Dataset excerpt:
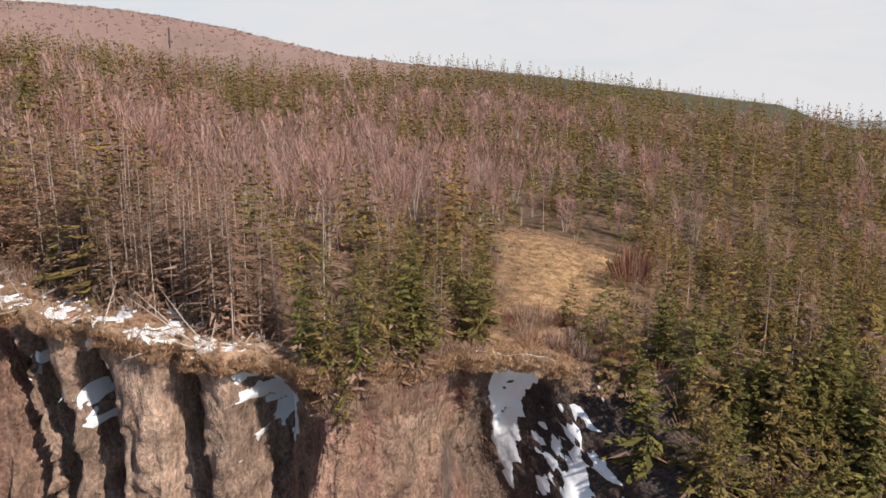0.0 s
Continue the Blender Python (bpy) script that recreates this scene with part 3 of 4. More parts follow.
# ---------------------------------------------------------------- the sea
def sea():
    rr = np.r_[0, np.cumsum(0.8 * 1.04 ** np.arange(125))]
    rr = rr * (4600 / rr[-1])
    th = np.radians(np.linspace(-180, 180, 361))
    mid = np.array((-75.0, 24.0))
    x = mid[0] + rr[:, None] * np.sin(th)
    y = mid[1] + rr[:, None] * np.cos(th)
    fade = np.exp(-rr / 160)[:, None]
    shore = np.interp(x, TOE[:, 0], TOE[:, 1]) - y
    z = SEA + ((fbm(x / 7 + y / 9, y / 4, 101, 4) - 0.5) * 1.0 + (fbm(x / 1.6, y / 1.6, 102, 3) - 0.5) * 0.35) * fade
    # broken crests run in streaks towards the beach
    n = fbm((x + 0.5 * y) / 3.0, y / 1.5, 103, 5)
    surf = smooth01(shore, 9.0, -1.0) * 0.56 + (n - 0.5) * 1.15
    far_caps = smooth01(fbm((x + 0.4 * y) / 6.0, y / 1.5, 104, 4), 0.70, 0.80) * np.exp(-rr / 300)[:, None]
    foam = np.clip(np.clip(surf, 0, 1) * smooth01(shore, -8, -4) * smooth01(x, -400, -330) + 0.8 * far_caps, 0, 1)
    col = np.repeat(foam[..., None], 3, -1)
    return grid_mesh("water", np.stack([x, y, z], -1), col, water_material())


def water_material():
    m, nt, b = material("sea_water", 0.15, 0.5)
    n1 = add_noise(nt, 0.9, 6.0, 0.65)
    bump(nt, b, n1.outputs["Fac"], 0.9, 0.4)
    at = nt.nodes.new("ShaderNodeAttribute")
    at.attribute_name = "Col"
    n2 = add_noise(nt, 0.7, 10.0, 0.72, stretch=(0.7, 1.6, 1.0))
    ad = nt.nodes.new("ShaderNodeMath")
    ad.operation = 'MULTIPLY_ADD'
    nt.links.new(n2.outputs["Fac"], ad.inputs[0])
    ad.inputs[1].default_value = 1.5
    sb = nt.nodes.new("ShaderNodeMath")
    sb.operation = 'SUBTRACT'
    nt.links.new(at.outputs["Fac"], sb.inputs[0])
    sb.inputs[1].default_value = 0.75
    nt.links.new(sb.outputs[0], ad.inputs[2])
    f = remap(nt, ad.outputs[0], 0.40, 0.78)
    col = mix_col(nt, f, (0.070, 0.077, 0.075), (0.78, 0.78, 0.77))
    nt.links.new(col, b.inputs["Base Color"])
    r = remap(nt, f, 0, 1, 0.28, 0.8)
    nt.links.new(r, b.inputs["Roughness"])
    return m


tagged(sea(), "dark grey choppy sea with white surf along the beach", "sea", kind="structure")


# ---------------------------------------------------------------- trees
def mesh_from(name, verts, faces, mats, idx, smooth=False):
    me = bpy.data.meshes.new(name)
    v = np.asarray(verts, float)
    f = np.asarray(faces, np.int32)
    me.vertices.add(len(v))
    me.vertices.foreach_set("co", v.ravel())
    me.loops.add(f.size)
    me.loops.foreach_set("vertex_index", f.ravel())
    me.polygons.add(len(f))
    me.polygons.foreach_set("loop_start", np.arange(0, f.size, 3, dtype=np.int32))
    for mt in mats:
        me.materials.append(mt)
    me.update(calc_edges=True)
    me.polygons.foreach_set("use_smooth", np.full(len(f), smooth))
    if idx is not None:
        me.polygons.foreach_set("material_index", np.asarray(idx, np.int32))
    return me


class Tris:
    """Triangles that gather into one mesh."""

    def __init__(self):
        self.v, self.f, self.m = [], [], []

    def tri(self, a, b, c, m=0):
        k = len(self.v)
        self.v += [a, b, c]
        self.f.append((k, k + 1, k + 2))
        self.m.append(m)

    def rod(self, a, b, ra, rb, sides=5, m=0):
        a, b = Vector(a), Vector(b)
        q = (b - a).to_track_quat('Z', 'Y')
        k = len(self.v)
        for p, r in ((a, ra), (b, rb)):
            for i in range(sides):
                w = 2 * math.pi * i / sides
                self.v.append(tuple(p + q @ Vector((r * math.cos(w), r * math.sin(w), 0))))
        for i in range(sides):
            j = (i + 1) % sides
            self.f += [(k + i, k + j, k + sides + j), (k + i, k + sides + j, k + sides + i)]
            self.m += [m, m]

    def arrays(self):
        return np.array(self.v, float), np.array(self.f, np.int32), np.array(self.m, np.int32)


def blade(t, a, w, pitch, ln, wd, rnd, m=0):
    """One tuft of needles or twigs: a thin triangle that points outwards."""
    c, s_ = math.cos(w), math.sin(w)
    b = (a[0] + c * ln, a[1] + s_ * ln, a[2] + pitch * ln)
    k = .3
    mx, my, mz = a[0] + (b[0] - a[0]) * k, a[1] + (b[1] - a[1]) * k, a[2] + (b[2] - a[2]) * k
    roll = rnd.uniform(-.8, .8)
    dx, dy, dz = -s_ * wd * .5, c * wd * .5, roll * wd * .5
    t.tri((mx - dx, my - dy, mz - dz), (mx + dx, my + dy, mz + dz), b, m)


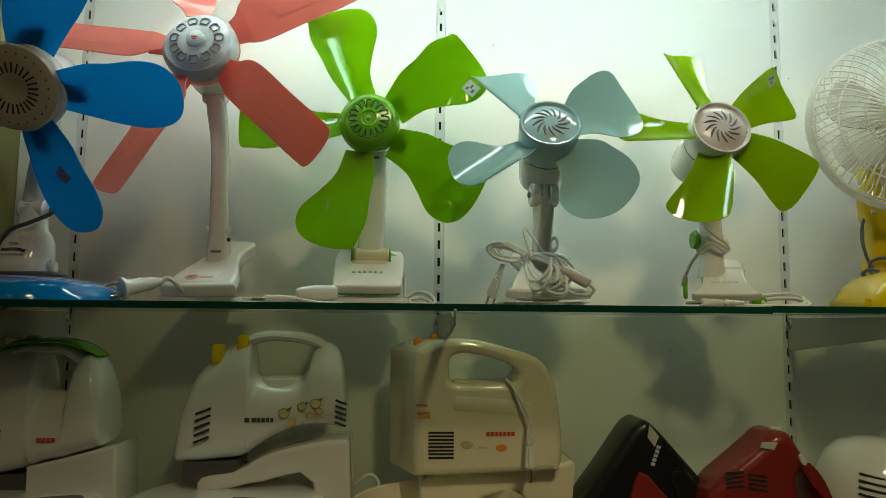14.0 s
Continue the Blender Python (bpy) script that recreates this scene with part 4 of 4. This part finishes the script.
def car_base(t, x0, x1, y, z, body):
    """The moulded toy-car body with wheel arches, as sections along its length."""
    bm = bmesh.new()
    n = x1 - x0
    shape = [(0.0, 0.010, 0.034), (0.015, 0.022, 0.044), (0.04, 0.034, 0.052), (0.09, 0.045, 0.058), (0.16, 0.0515, 0.063), (0.26, 0.0565, 0.066), (0.36, 0.063, 0.068), (0.46, 0.068, 0.069), (0.58, 0.070, 0.069), (0.70, 0.066, 0.068), (0.80, 0.057, 0.065), (0.88, 0.045, 0.060), (0.94, 0.031, 0.052), (0.98, 0.016, 0.042), (1.0, 0.006, 0.030)]
    rings = []
    for f, h, w in shape:
        ring = []
        for k in range(22):
            a = math.pi * k / 21
            yy, zz = w * math.copysign(abs(math.cos(a)) ** 0.7, math.cos(a)), h * math.sin(a) ** 0.75
            ring.append(bm.verts.new((x0 + f * n, y - yy, z + zz)))
        rings.append(ring)
    for a, b in zip(rings, rings[1:]):
        for k in range(21):
            bm.faces.new((a[k], a[k + 1], b[k + 1], b[k]))
        bm.faces.new((a[0], b[0], b[-1], a[-1]))
    bm.faces.new(rings[0])
    bm.faces.new(rings[-1])
    return part("car_body", bm, body, t)


car = car_base(white, 0.303, 0.512, 1.105, SHELF_Z + 0.0017, M_YELLOW)
box_part("running_board", (0.373, 1.033, SHELF_Z + 0.003), (0.405, 1.046, SHELF_Z + 0.019), M_YELLOW, white, 0.005)
box_part("rear_bumper", (0.2955, 1.065, SHELF_Z + 0.002), (0.308, 1.145, SHELF_Z + 0.0165), M_YELLOW, white, 0.004)
bm = bmesh.new()
bmesh.ops.create_uvsphere(bm, u_segments=24, v_segments=14, radius=1.0)
bmesh.ops.delete(bm, geom=[v for v in bm.verts if v.co.z < -0.2], context="VERTS")
bmesh.ops.transform(bm, matrix=Matrix.Translation((0.396, 1.090, SHELF_Z + 0.0625)) @ Matrix.Diagonal((0.032, 0.042, 0.0185, 1)), verts=bm.verts)
part("cap", bm, M_BLUEBASE, white, "blue moulded cap on the roof")
box_part("cap_peak", (0.402, 1.056, SHELF_Z + 0.0625), (0.436, 1.11, SHELF_Z + 0.0670), M_BLUEBASE, white, 0.002, "blue cap peak")
hm = facing((0.418, 1.0470, SHELF_Z + 0.0475), 6, 30) @ pose(0, 0, 0, 0, 0, -14)
light = lathe_part("headlamp", [(0.0215, -0.008), (0.0225, 0.001), (0.019, 0.004), (0.0125, 0.0045), (0, 0.0045)], hm, M_GREYWHITE, white, "pale grey moulded headlamp", 32, 1.12, 0.84)
lathe_part("pupil", [(0.0105, 0.0045), (0.0105, 0.006), (0.006, 0.008), (0, 0.0085)], hm, M_BRACKET, light, "grey headlamp centre", 24, 1.12, 0.84)
sticker(white, facing((0.452, 1.0375, SHELF_Z + 0.033), 10, 14), 0.018, 0.016)
bars("side_mark", facing((0.456, 1.058, SHELF_Z + 0.055), 14, 40), [(-0.006, 0.006, 0)], 0.004, M_INK, white)
cable("power_cable", [(0.368, 1.158, 1.548), (0.358, 1.15, 1.535), (0.353, 1.145, 1.51), (0.357, 1.142, 1.485), (0.364, 1.140, 1.465), (0.358, 1.136, 1.458), (0.354, 1.132, 1.474), (0.364, 1.128, 1.482), (0.382, 1.126, 1.483), (0.404, 1.125, 1.484)], 0.0026, M_CABLE_G, white, label="dark power cable by the neck")
cable("cable_tail", [(0.364, 1.140, 1.464), (0.348, 1.128, 1.456), (0.332, 1.118, 1.458), (0.338, 1.112, 1.464), (0.357, 1.118, 1.463)], 0.0026, M_CABLE_G, white)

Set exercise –
Start with the line that contains "More parts follow." and end with the line that contains "-1), col, water_material())"; give those lines again exactly, and no others.

Finished answer –
Continue the Blender Python (bpy) script that recreates this scene with part 3 of 4. More parts follow.
# ---------------------------------------------------------------- the sea
def sea():
    rr = np.r_[0, np.cumsum(0.8 * 1.04 ** np.arange(125))]
    rr = rr * (4600 / rr[-1])
    th = np.radians(np.linspace(-180, 180, 361))
    mid = np.array((-75.0, 24.0))
    x = mid[0] + rr[:, None] * np.sin(th)
    y = mid[1] + rr[:, None] * np.cos(th)
    fade = np.exp(-rr / 160)[:, None]
    shore = np.interp(x, TOE[:, 0], TOE[:, 1]) - y
    z = SEA + ((fbm(x / 7 + y / 9, y / 4, 101, 4) - 0.5) * 1.0 + (fbm(x / 1.6, y / 1.6, 102, 3) - 0.5) * 0.35) * fade
    # broken crests run in streaks towards the beach
    n = fbm((x + 0.5 * y) / 3.0, y / 1.5, 103, 5)
    surf = smooth01(shore, 9.0, -1.0) * 0.56 + (n - 0.5) * 1.15
    far_caps = smooth01(fbm((x + 0.4 * y) / 6.0, y / 1.5, 104, 4), 0.70, 0.80) * np.exp(-rr / 300)[:, None]
    foam = np.clip(np.clip(surf, 0, 1) * smooth01(shore, -8, -4) * smooth01(x, -400, -330) + 0.8 * far_caps, 0, 1)
    col = np.repeat(foam[..., None], 3, -1)
    return grid_mesh("water", np.stack([x, y, z], -1), col, water_material())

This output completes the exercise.